## EXERCISE:
Reproduce the full listing below unchanged, apart from the pictures.

— BEGIN SOURCE DATA —

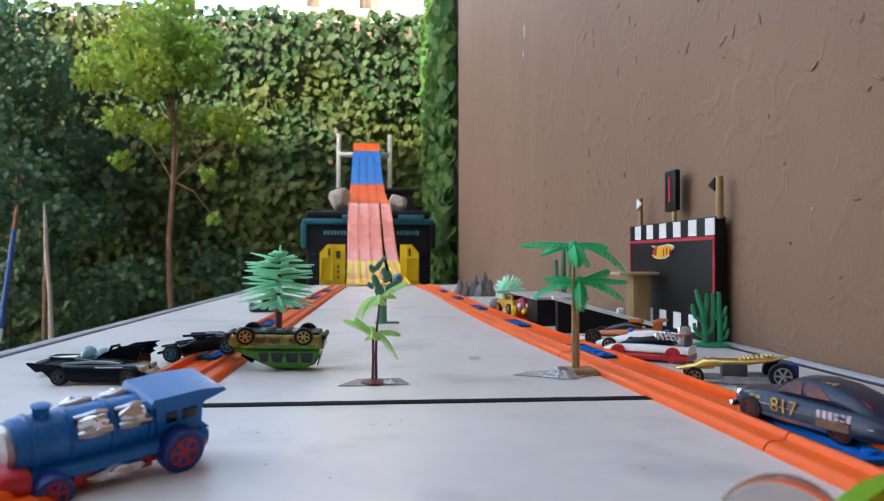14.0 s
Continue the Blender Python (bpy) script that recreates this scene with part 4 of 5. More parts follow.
def orange_racer():
    c = thing("toy_racer", "orange and white toy racer beside the ramp", "toy car", aim(0.2120, 0.590, 0, (-0.80, 0.58, 0), (0, 0, 1)))
    part("base", Hull([(-0.032, 0.003, 0.008, 0.013, 0.012), (0.028, 0.003, 0.008, 0.013, 0.0115), (0.036, 0.0035, 0.006, 0.009, 0.008)], 4).mesh(), WHITE, c, "white lower body")
    part("body", Hull([(-0.034, 0.008, 0.0145, 0.011, 0.009), (-0.016, 0.008, 0.0160, 0.0115, 0.0095), (0.008, 0.008, 0.0140, 0.011, 0.009), (0.026, 0.007, 0.0105, 0.0095, 0.007), (0.034, 0.006, 0.008, 0.007, 0.005)], 3.2).mesh(), ORANGECAR, c)
    part("cabin", Hull([(-0.018, 0.014, 0.0175, 0.0075, 0.006), (-0.006, 0.0145, 0.0205, 0.0075, 0.0058), (0.006, 0.013, 0.0175, 0.0070, 0.0055), (0.014, 0.0125, 0.0140, 0.0060, 0.0050)], 3).mesh(), DARKGLASS, c)
    part("roof_scoop", block((-0.012, 0, 0.0215), (0.012, 0.007, 0.003), 0.0012), ORANGECAR, c)
    for s in (-1, 1):
        part("wing_post", block((-0.030, s * 0.008, 0.018), (0.004, 0.0015, 0.009), 0.0005), ORANGECAR, c)
    part("rear_wing", block((-0.032, 0, 0.0225), (0.008, 0.024, 0.0018), 0.0006), ORANGECAR, c)
    axles(c, (-0.0205, 0.0215), 0.0125, 0.0070, 0.0046, RUBBER, GUNMETAL, 5)
    return c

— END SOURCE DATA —

## FULL RESPONSE:
14.0 s
Continue the Blender Python (bpy) script that recreates this scene with part 4 of 5. More parts follow.
def orange_racer():
    c = thing("toy_racer", "orange and white toy racer beside the ramp", "toy car", aim(0.2120, 0.590, 0, (-0.80, 0.58, 0), (0, 0, 1)))
    part("base", Hull([(-0.032, 0.003, 0.008, 0.013, 0.012), (0.028, 0.003, 0.008, 0.013, 0.0115), (0.036, 0.0035, 0.006, 0.009, 0.008)], 4).mesh(), WHITE, c, "white lower body")
    part("body", Hull([(-0.034, 0.008, 0.0145, 0.011, 0.009), (-0.016, 0.008, 0.0160, 0.0115, 0.0095), (0.008, 0.008, 0.0140, 0.011, 0.009), (0.026, 0.007, 0.0105, 0.0095, 0.007), (0.034, 0.006, 0.008, 0.007, 0.005)], 3.2).mesh(), ORANGECAR, c)
    part("cabin", Hull([(-0.018, 0.014, 0.0175, 0.0075, 0.006), (-0.006, 0.0145, 0.0205, 0.0075, 0.0058), (0.006, 0.013, 0.0175, 0.0070, 0.0055), (0.014, 0.0125, 0.0140, 0.0060, 0.0050)], 3).mesh(), DARKGLASS, c)
    part("roof_scoop", block((-0.012, 0, 0.0215), (0.012, 0.007, 0.003), 0.0012), ORANGECAR, c)
    for s in (-1, 1):
        part("wing_post", block((-0.030, s * 0.008, 0.018), (0.004, 0.0015, 0.009), 0.0005), ORANGECAR, c)
    part("rear_wing", block((-0.032, 0, 0.0225), (0.008, 0.024, 0.0018), 0.0006), ORANGECAR, c)
    axles(c, (-0.0205, 0.0215), 0.0125, 0.0070, 0.0046, RUBBER, GUNMETAL, 5)
    return c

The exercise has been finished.